Drone shot of St Matthew's Church in Sugar Hill New Hampshire.
St Matthew's Church in Sugar Hill, New Hampshire.

If Sandwich is your entrée, make Sugar Hill your dessert. Just over an hour's drive northwest, Sugar Hill is a White Mountains retreat with more attractions than people. Some 650 residents and smatterings of tourists needlessly vie for views of Franconia Notch State Park and Sunset Hill. During spring, the latter turns purple as lupines bloom in such abundance that it inspired an early June flower festival.

Spring in Sugar Hill is vibrant, summer is lush, autumn is colorful, and winter is magical.

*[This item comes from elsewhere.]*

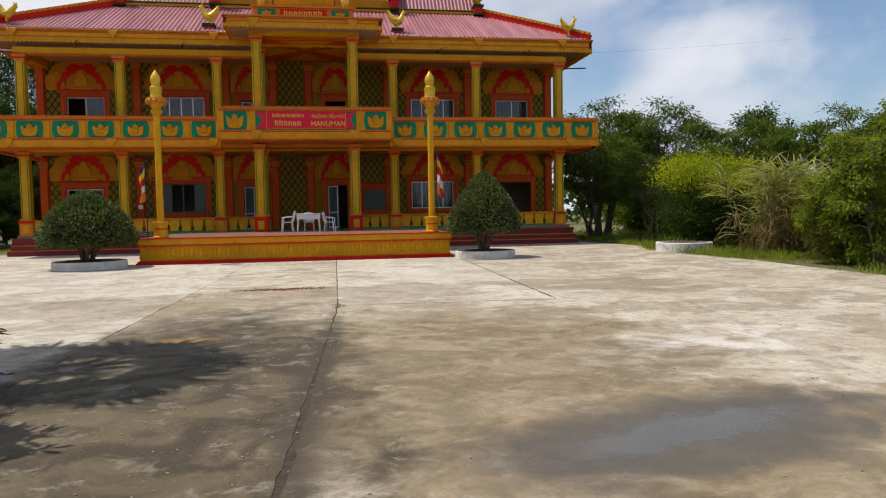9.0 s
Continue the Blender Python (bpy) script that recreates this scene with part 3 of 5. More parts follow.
def niche(cx, z, w, h):
    """The carved arch over an opening: gold plate, red arched field and a plain seated figure."""
    m = pose(cx, WALL, z)
    pl = part("arch_plate", prism(bmesh.new(), arch(w, h, 7, 0.075), -0.07, 0.0), ARCHGOLD, hall, m=m)
    u = w / 2.6
    half = [(0.0, 0.9), (0.14, 0.98), (0.36, 1.0), (0.52, 0.93), (0.58, 0.8), (0.52, 0.7), (0.64, 0.68), (0.74, 0.58), (0.75, 0.42), (0.86, 0.34), (0.94, 0.16), (0.92, 0.02)]
    inner = [(0.5, 0.02), (0.6, 0.12), (0.56, 0.34), (0.54, 0.44), (0.44, 0.5), (0.36, 0.6), (0.22, 0.6), (0.2, 0.7), (0.1, 0.76), (0.0, 0.74)]
    k = h * 0.86
    ring = [(x * u, y * k) for x, y in half] + [(x * u, y * k) for x, y in inner]
    b = bmesh.new()
    prism(b, ring, -0.10, -0.074)
    prism(b, [(-x, y) for x, y in ring], -0.10, -0.074)
    part("red_field", b, RED, pl)
    f = [(0.4, 0.02), (0.42, 0.1), (0.3, 0.17), (0.2, 0.2), (0.26, 0.4), (0.2, 0.48), (0.1, 0.52), (0.12, 0.62), (0.06, 0.7), (0.0, 0.78)]
    fig = [(x * u, y * k) for x, y in f] + [(-x * u, y * k) for x, y in f[-2::-1]]
    part("relief", prism(bmesh.new(), fig, -0.14, -0.074), GOLD, pl, bevel=0.02)
    part("lap", tube(bmesh.new(), [(-0.36 * u, -0.14, 0.09 * k), (0, -0.165, 0.13 * k), (0.36 * u, -0.14, 0.09 * k)], [0.03, 0.045, 0.03], 6), ARCHGOLD, pl, smooth=True)
    for sx in (-1, 1):
        part("side_figure", prism(bmesh.new(), [(sx * u * x, y * k) for x, y in ((0.6, 0.03), (0.78, 0.03), (0.76, 0.2), (0.68, 0.3), (0.6, 0.2))], -0.12, -0.1), ARCHGOLD, pl)
        for i in range(4):
            a = 0.32 + 0.27 * i
            x, y = sx * w * 0.415 * math.cos(a), h * 0.86 * math.sin(a) ** 0.8
            part("scroll", tube(bmesh.new(), [(x, -0.075, y - 0.07), (x + sx * 0.05, -0.09, y), (x - sx * 0.02, -0.08, y + 0.08)], [0.02, 0.035, 0.008], 5), BRIGHT, pl)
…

There is no bad season to visit town, especially since Sunset Hill House and Polly’s Pancake Parlor can warm hands and bellies during cold weather.


Hebron Town Forest, New Hampshire Winter Sunset
Winter sunset over Hebron Town Forest, New Hampshire.

Hebron is a central New Hampshire town on the banks of Newfound Lake. This lake is the core of Hebron recreation, something that only 630ish people experience year-round. On-lake activities include swimming, fishing, motorboating, canoeing, and kayaking, while lakeside pursuits include hiking, picnicking, and camping in Wellington State Park.

Charles L. Bean Sanctuary is another lakeside preserve. Just a few miles off-lake are more nature preserves like Sculptured Rocks Natural Area and Cardigan Mountain State Park. Downtown Hebron is bereft of hotels and restaurants, but Newfound Lake picks up the slack with Newfound Lake Inn and its Pasquaney Restaurant.

New Hampshire is a rural American shrine. Many of its attractions are spread across the barrens in tiny towns that few have heard of. Shrines get neglected over time, so convert to rural New Hampshirite to see the truth that most people are missing: Littleton, Stoddard, Peterborough, Jefferson, Warner, Sandwich, Sugar Hill, and Hebron are the real prophets of a good time in The Granite State.